What inspired you to make this film?
Ana Lily: What inspired it was this feeling, like I had got chopped up and eaten up by life. At the point where I started writing the story, I just had this image of this girl missing an arm, missing a leg, and bleeding in the middle of the desert. But alive, and clenching to survival. That was the beginning of the story, so then it was kind of looping onto the world and the universe of when that moment existed.
Was it something in your own life?
Ana Lily: Just broken heart shit.
You were probably still writing Girl.
Ana Lily: I was editing. I had finished Girl, and I was editing when I started writing The Bad Batch. I needed an escape.
How much do you care when people graft their own political interpretations onto it?
Ana Lily: I was just like, “What would happen if we give into this extreme logic of how to manage modern American society?” It’s freaky. I mean, look at Robert Zemeckis in Back to the Future 2. I don’t think that movie was trying to be political, it was in the 80s, but look at the bad future that he envisioned for 2015. It’s weird. Do you remember Back to the Future 2?
I wrote for a men’s magazine around the time of Back to the Future Day and we had to cover it obsessively.
Ana Lily: [Suki] hadn’t seen it!
Suki: I went on a Back to the Future binge.
Ana Lily: I quote that movie way too much. But look at number two, it’s kind of trippy. And the Cubs won the world series. He was off by one year. It’s trippy because [The Bad Batch] is super close in time. I wrote it three years ago. So it’s weird to have a wall, suddenly. We’re talking about the orange man in the White House, right?
Yeah. Many parts of the film can be read as direct references to what put him in the White House.
Ana Lily: It’s not like a light switch flipped in January. The reason I wrote this is because people are able to divert their attention wherever they want. People were a little bit complacent for a while, and not paying attention.
It seems as though you’re inspired by music as much as politics. I was listening to Nicolas Jaar’s “Heart” while walking down the arid wasteland of Kent Avenue. It’s one of my favorite-ever songs.
Ana Lily: A lot of my writing starts with music. I sometimes will have music before the scene. It might be the feeling of the scene, or the feeling of this girl. There was actually way more music to begin with. I gave Suki playlists. I give everybody the music before. I write it into the script. I walk around with a boom box on set.

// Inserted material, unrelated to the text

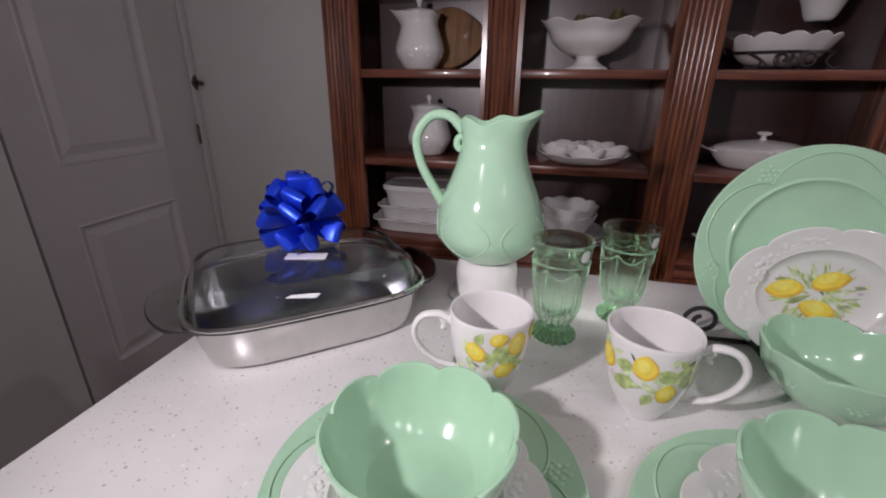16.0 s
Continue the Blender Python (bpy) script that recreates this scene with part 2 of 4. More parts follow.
def rbox(lo, hi, bevel=0.004, segs=2):
    """A box with rounded edges, as a bmesh."""
    bm = bmesh.new()
    bmesh.ops.create_cube(bm, size=1)
    for v in bm.verts:
        v.co = Vector([lo[k] + (v.co[k] + 0.5) * (hi[k] - lo[k]) for k in range(3)])
    if bevel:
        bmesh.ops.bevel(bm, geom=bm.edges[:], offset=bevel, segments=segs, affect="EDGES", profile=0.5)
    return bm


def box_mesh(name, lo, hi, mat, bevel=0.004, segs=2):
    return from_bm(name, rbox(lo, hi, bevel, segs), mat)


def superloop(a, b, power, n):
    """A rounded rectangle's outline."""
    out = []
    for i in range(n):
        th = 2 * math.pi * i / n
        c, s = math.cos(th), math.sin(th)
        k = (abs(c) ** power + abs(s) ** power) ** (-1 / power)
        out.append((a * k * c, b * k * s))
    return out


def loft(rings, cap_lo=True, cap_hi=True):
    """Rings of equal count joined to a skin."""
    n = len(rings[0])
    verts = [p for r in rings for p in r]
    faces = []
    for i in range(len(rings) - 1):
        for k in range(n):
            q = (k + 1) % n
            faces.append((i * n + k, i * n + q, (i + 1) * n + q, (i + 1) * n + k))
    if cap_lo:
        faces.append(tuple(range(n)))
    if cap_hi:
        faces.append(tuple((len(rings) - 1) * n + k for k in range(n)))
    return verts, faces


def super_stack(levels, power=4, n=48):
    """Rounded-rectangle rings from (half length, half width, z[, power])."""
    rings = []
    for lv in levels:
        a, b, z = lv[:3]
        rings.append([(x, y, z) for x, y in superloop(a, b, lv[3] if len(lv) > 3 else power, n)])
    return loft(rings)


def bead(r, flat=1.0, n=8):
    prof = [(0, -r * flat)] + [(r * math.sin(math.pi * k / 5), -r * flat * math.cos(math.pi * k / 5)) for k in range(1, 5)] + [(0, r * flat)]
    return lathe(prof, n)


def patch(outline, surf, lift, rings=2):
    """A thin printed shape laid on a surface: outline in metres on it, surf(u, v) gives point and normal."""
    n = len(outline)
    cu, cv = sum(p[0] for p in outline) / n, sum(p[1] for p in outline) / n
    p, nrm = surf(cu, cv)
    verts, faces = [p + nrm * lift], []
    for k in range(1, rings + 1):
        f = k / rings
        for u, v in outline:
            p, nrm = surf(cu + (u - cu) * f, cv + (v - cv) * f)
            verts.append(p + nrm * lift)
    for i in range(n):
        j = (i + 1) % n
        faces.append((0, 1 + i, 1 + j))
        for k in range(1, rings):
            a, b = 1 + (k - 1) * n, 1 + k * n
            faces.append((a + i, b + i, b + j, a + j))
    return verts, faces


def lemon_outline(u, v, size, ang, slim=0.86):
    """A lemon with a pointed tip; slim is its width to its length."""
    out = []
    for i in range(18):
        th = 2 * math.pi * i / 18
        x, y = size * math.cos(th), slim * size * math.sin(th)
        if math.cos(th) > 0.85:
            x += 0.16 * size * (math.cos(th) - 0.85) / 0.15
        out.append((u + x * math.cos(ang) - y * math.sin(ang), v + x * math.sin(ang) + y * math.cos(ang)))
    return out


def leaf_outline(u, v, size, ang, wide=0.28):
    out = []
    for i in range(7):
        s = i / 6
        out.append((size * s, wide * size * math.sin(math.pi * s ** 0.8)))
    for i in range(5, 0, -1):
        s = i / 6
        out.append((size * s, -wide * size * math.sin(math.pi * s ** 0.8)))
    return [(u + x * math.cos(ang) - y * math.sin(ang), v + x * math.sin(ang) + y * math.cos(ang)) for x, y in out]


PRINTS = {}


def print_on(parent, key, surf, lemons, leaves, pale, lilac, stems, at=None):
    """Lemon decoration: every printed fruit and leaf is a part; alike pieces share their meshes."""
    if key not in PRINTS:
        PRINTS[key] = []
        for name, mat, lift, shapes in (
            ("blossom_print", LILAC, 0.0004, [leaf_outline(*q) for q in lilac]),
            ("pale_leaf_print", LEAF_PALE, 0.0005, [leaf_outline(*q) for q in pale]),
            ("leaf_print", LEAF, 0.0006, [leaf_outline(*q) for q in leaves]),
            ("stem_print", INK, 0.0007, [leaf_outline(*q, 0.1) for q in stems]),
            ("lemon_shade_print", LEMON_SHADE, 0.0008, [lemon_outline(*q) for q in lemons]),
            ("lemon_glow_print", LEMON_LIGHT, 0.0012, [lemon_outline(q[0] - 0.16 * q[2], q[1] + 0.22 * q[2], q[2] * 0.52, *q[3:]) for q in lemons]),
            ("lemon_print", LEMON, 0.0010, [lemon_outline(q[0] - 0.06 * q[2], q[1] + 0.11 * q[2], q[2] * 0.88, *q[3:]) for q in lemons]),
        ):
            PRINTS[key] += [(name, finish(name, *patch(o, surf, lift), mat)) for o in shapes]
    for name, me in PRINTS[key]:
        part(name, me, parent, "", at)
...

Suki, how did you prepare for this role physically and mentally? It looks mega intense.
Suki: Lily wanted to know that I could crawl on the floor. She would make me pretend that I didn’t have two limbs, and I’d crawl around on the floor in her house.
For the audition?
Suki: No, after that. She’d be like, “Faster!” Then we shot guns, and that kind of stuff. When it got to it, we just drank a lot of Gatorade, basically.
Ana Lily: She’s being casual about how physical this role was. She’s in every scene in the film. It’s hours of prosthetic makeup every day.
Suki: But you’re grateful for that kind of stuff. It’s always a part of you. She’s a hardcore ninja gangster type.
She’s a hardcore ninja gangster but still a human female. There are some pretty poignant moments, like when Arlen gets the kid to put her eyeliner on, or when she cuts the model’s arm out of a magazine and pretends it’s her own.
Suki: She misses her arm. Even in the wasteland, you’re still hankering after the nice idea of having your arm back – how you used to look. She doesn’t feel complete.
Loneliness is a huge theme in this film, and in Girl, but neither of you seem at all like introverts.
Suki: I remember Ana saying early on, ‘Loneliness is underrated,’ or something. That always stuck with me. There’s so much joy in being alone.
Ana Lily: I generate most of my power from solitude, and being alone. At the end of the day, I don’t think there are that many people I connect to meaningfully.
Suki: One of the reasons I have to keep making films is because I don’t feel like it’s enough to be hanging out with your friends and chatting shit – I crave something more. Let’s bind together and do something fucking difficult. Then you have some lifetime connection with someone.
That’s what I love about the dialogue in this film. No one talks just to fill silence.
Suki: There’s not a lot of certainty in it. Everything’s not spelled out to you. There’s a lot of space. But with empty space – with words that have already been spoken, you can’t really ever tell a new story through what you say. You can say new things to each other through silence. There’s so much freedom in two people looking at each other.
So what’s next for both of you?
Suki: I’m going to Glastonbury on Friday. I’m doing the worst thing. I’m going to a festival for two nights, then on Monday morning I’m flying back here.
Ana Lily: I’m doing the opposite of that. I’m going to take Xanax and lay on my couch and watch the OJ documentary. I might watch that then watch The Handmaid’s Tale.
Suki: I’m going to go and just like, express myself fully at a festival. I’m going to Burning Man.
Ana Lily: We’re both going to Burning Man. By then I will have recovered. I’m feeling very physically depleted at this moment in time. I’m going to a sweat lodge. It’s for an hour — they put you in a bag and you sweat and you feel detoxed. You come out and your eyes are whiter. It’s intense.